### THE PROBLEM
Work out how many lines of the listing hold the string "noise", then answer with that number and nothing else.
⟨
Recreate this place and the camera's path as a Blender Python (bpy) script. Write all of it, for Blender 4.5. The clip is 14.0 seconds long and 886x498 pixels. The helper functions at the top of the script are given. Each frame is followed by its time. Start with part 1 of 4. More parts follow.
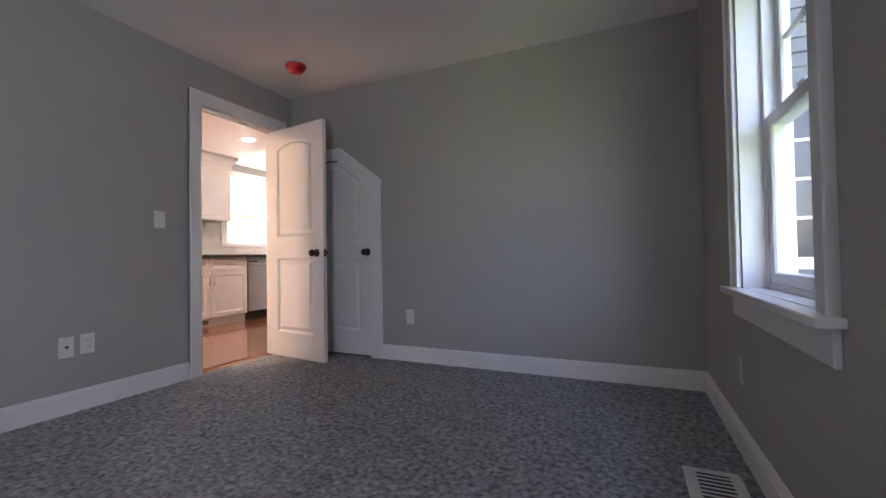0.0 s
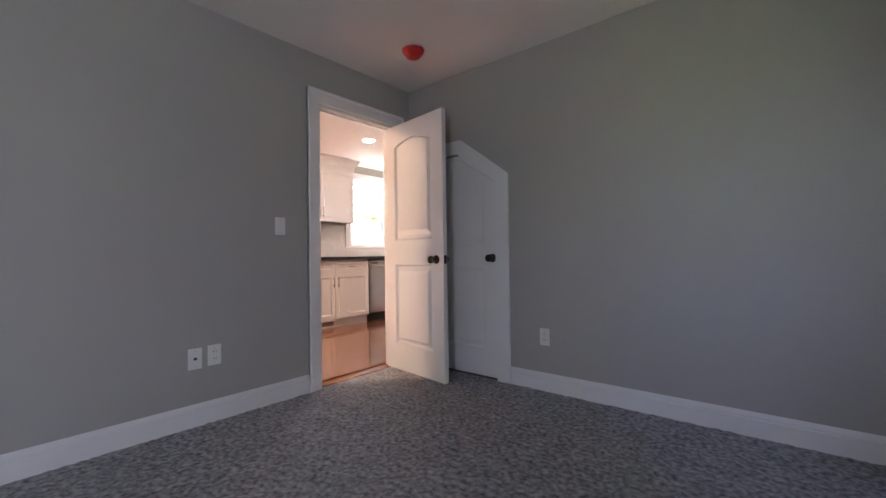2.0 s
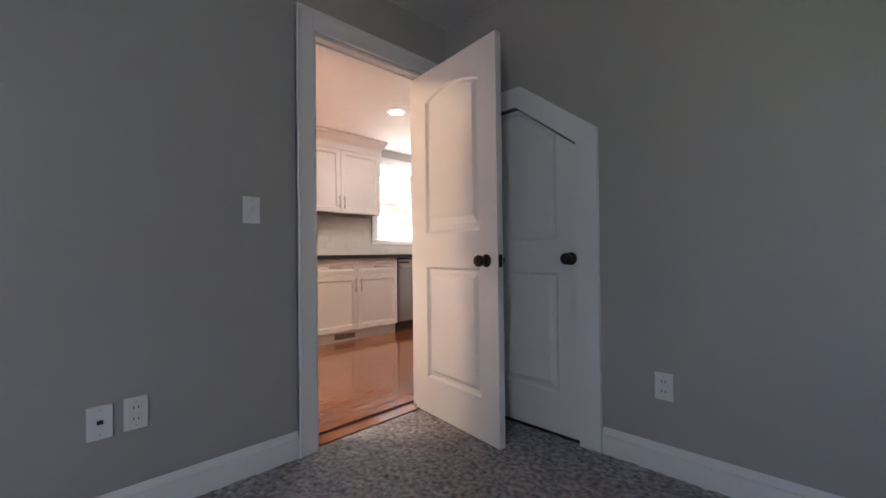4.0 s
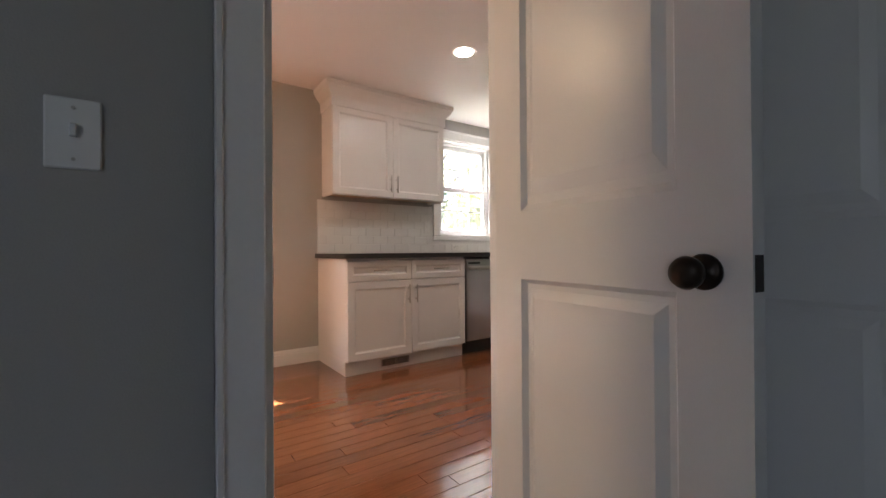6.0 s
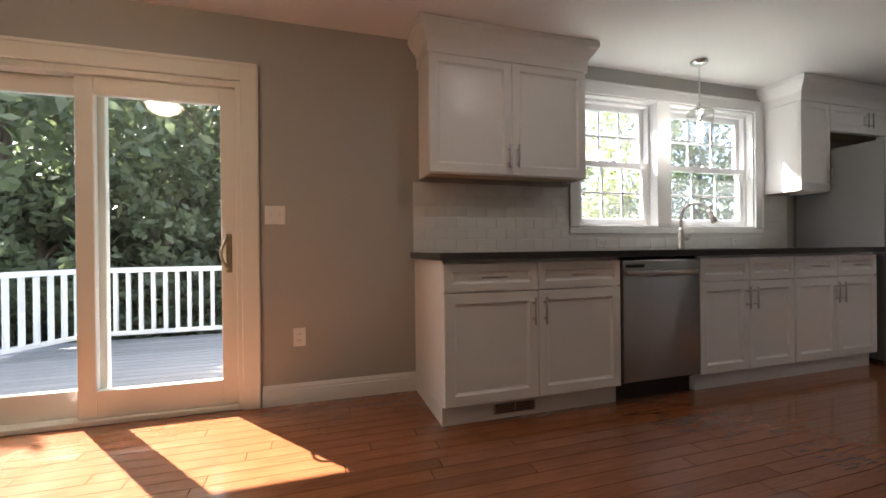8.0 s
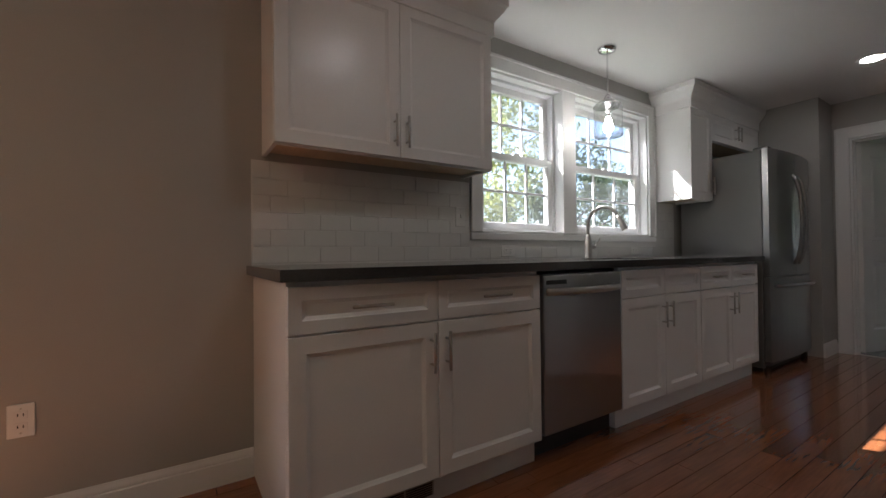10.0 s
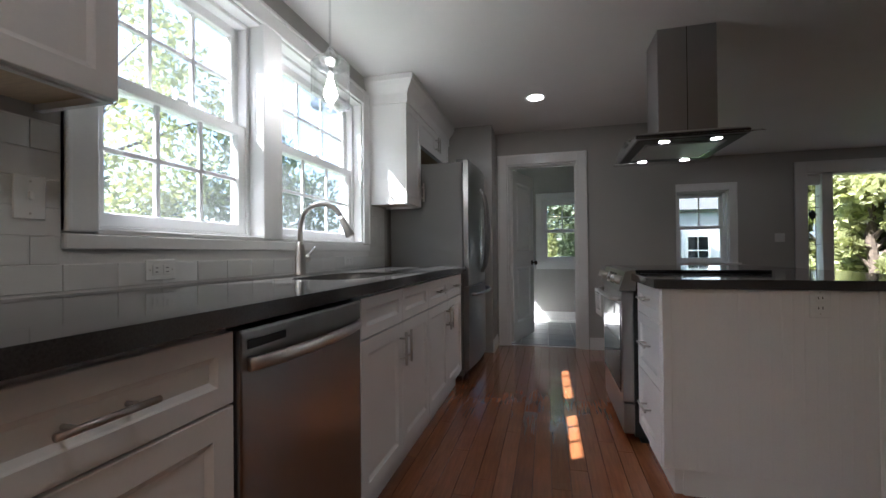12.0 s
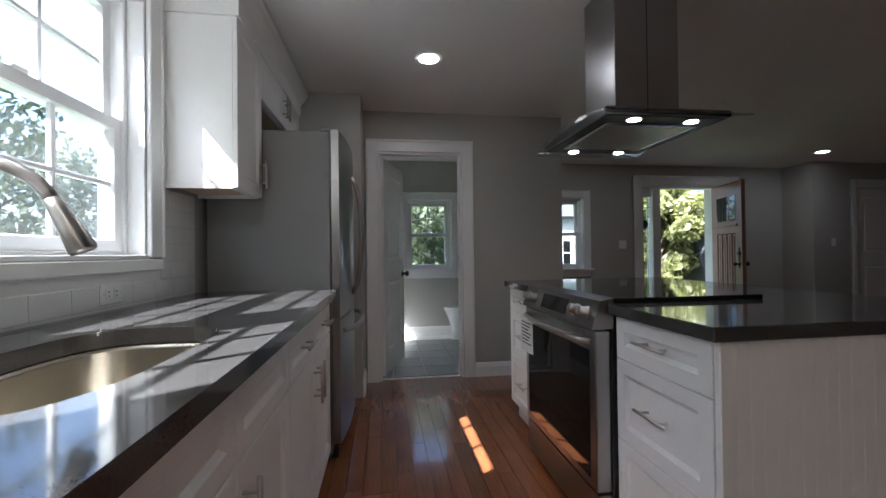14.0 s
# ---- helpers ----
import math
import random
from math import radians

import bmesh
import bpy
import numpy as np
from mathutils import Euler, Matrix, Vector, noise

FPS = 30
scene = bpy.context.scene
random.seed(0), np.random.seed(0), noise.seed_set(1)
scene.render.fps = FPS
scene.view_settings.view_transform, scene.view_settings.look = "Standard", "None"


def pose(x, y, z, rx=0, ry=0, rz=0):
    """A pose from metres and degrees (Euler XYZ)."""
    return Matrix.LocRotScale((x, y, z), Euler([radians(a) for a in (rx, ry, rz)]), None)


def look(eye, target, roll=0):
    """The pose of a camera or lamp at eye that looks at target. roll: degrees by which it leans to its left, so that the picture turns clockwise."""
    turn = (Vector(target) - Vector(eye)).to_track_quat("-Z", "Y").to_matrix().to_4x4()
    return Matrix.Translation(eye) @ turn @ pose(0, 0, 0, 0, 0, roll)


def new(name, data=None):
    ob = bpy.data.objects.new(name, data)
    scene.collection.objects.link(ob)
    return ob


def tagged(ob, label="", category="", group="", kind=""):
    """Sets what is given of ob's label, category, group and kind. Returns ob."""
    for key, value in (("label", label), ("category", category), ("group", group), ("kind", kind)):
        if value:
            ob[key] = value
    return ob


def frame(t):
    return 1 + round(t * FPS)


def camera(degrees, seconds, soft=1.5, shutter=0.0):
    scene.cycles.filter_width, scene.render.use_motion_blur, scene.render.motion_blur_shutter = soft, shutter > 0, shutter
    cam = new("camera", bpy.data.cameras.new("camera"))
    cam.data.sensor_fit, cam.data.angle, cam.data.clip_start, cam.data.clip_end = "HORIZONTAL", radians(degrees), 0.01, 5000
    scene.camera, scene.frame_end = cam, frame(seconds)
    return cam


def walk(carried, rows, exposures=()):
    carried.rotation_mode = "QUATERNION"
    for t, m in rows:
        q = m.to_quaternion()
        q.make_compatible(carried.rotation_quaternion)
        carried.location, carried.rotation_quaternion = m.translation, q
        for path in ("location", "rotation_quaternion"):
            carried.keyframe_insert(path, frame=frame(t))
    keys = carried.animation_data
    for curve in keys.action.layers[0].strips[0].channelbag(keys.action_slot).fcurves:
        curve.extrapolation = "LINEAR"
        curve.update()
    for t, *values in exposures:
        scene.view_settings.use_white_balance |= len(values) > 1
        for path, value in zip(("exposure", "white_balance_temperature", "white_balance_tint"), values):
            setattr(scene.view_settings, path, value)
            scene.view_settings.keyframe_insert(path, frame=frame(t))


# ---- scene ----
⟩
### SOLUTION
2